The analysis of what is happening in the European space is rendered more complex by the presence of a further level of decision-making, located on a larger spatial scale than the state. Now, all of us have become accustomed to hear about the democratic deficit within the EU. One of its major consequences is that the struggle for influence does not follow institutionalised forms, and lobbying is by and large the name of the game. Within this context, the effective mobility and mobilisation of capital and of its allies on the EU scale (and beyond) confronts a mobility of labour that remains mostly on paper, as the bulk of the jobs that are neither highly skilled nor unskilled are still largely allocated on a national basis. As a consequence, it has proven incredibly hard to mobilise working forces beyond the national scale.

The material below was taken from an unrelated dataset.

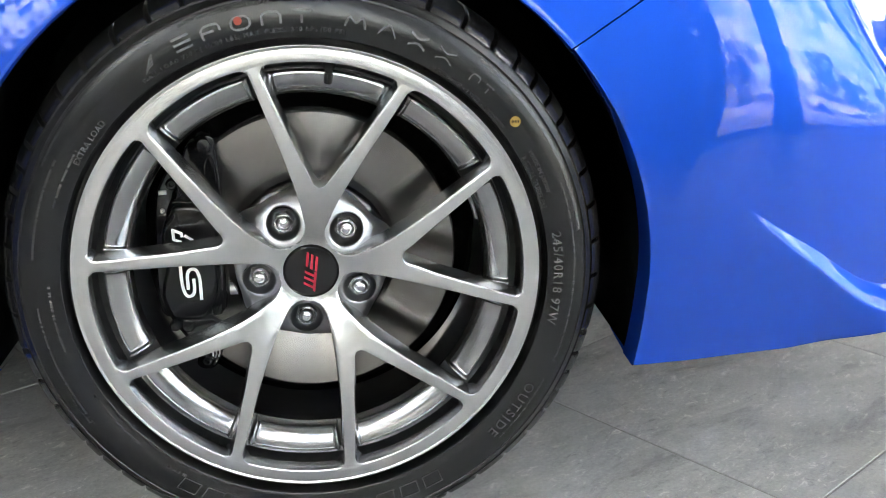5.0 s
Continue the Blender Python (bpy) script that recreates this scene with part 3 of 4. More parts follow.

Even the rampant xenophobia – exemplified by the rise of parties such as the Northern League in Italy, the Freedom Party in the Netherlands, the Swedish Democrats in Sweden, and the list could go on to include at the least fifteen of the EU’s twenty-seven members – must be seen as a fragment that begs for relations with the whole. And in the Europe of the four freedoms of movement (people, goods, services, capital), where the mobilisation of capital is effectively globalised and the mobilisation of labour is still limited by national boundaries, it comes as no surprise that the genuine anger of the working class(es) is channelled towards an attack of the only one freedom that can credibly be limited by national authorities: the movement of people.

And yet, there would be plenty of material to start from in the direction of some Europe-wide coordination. From the Spanish general strike to the recent demonstrations in the Netherlands to industrial action on the London Underground to the French general strike of this Tuesday. Unfortunately, very little has been happening on the European scale. And as long as capital is more powerful to begin with and better organised on a larger scale whereas labour is weaker and sometimes divided also on the national scale, the prospects for resisting, reversing and subverting the current neoliberal offensive appear to be dire indeed.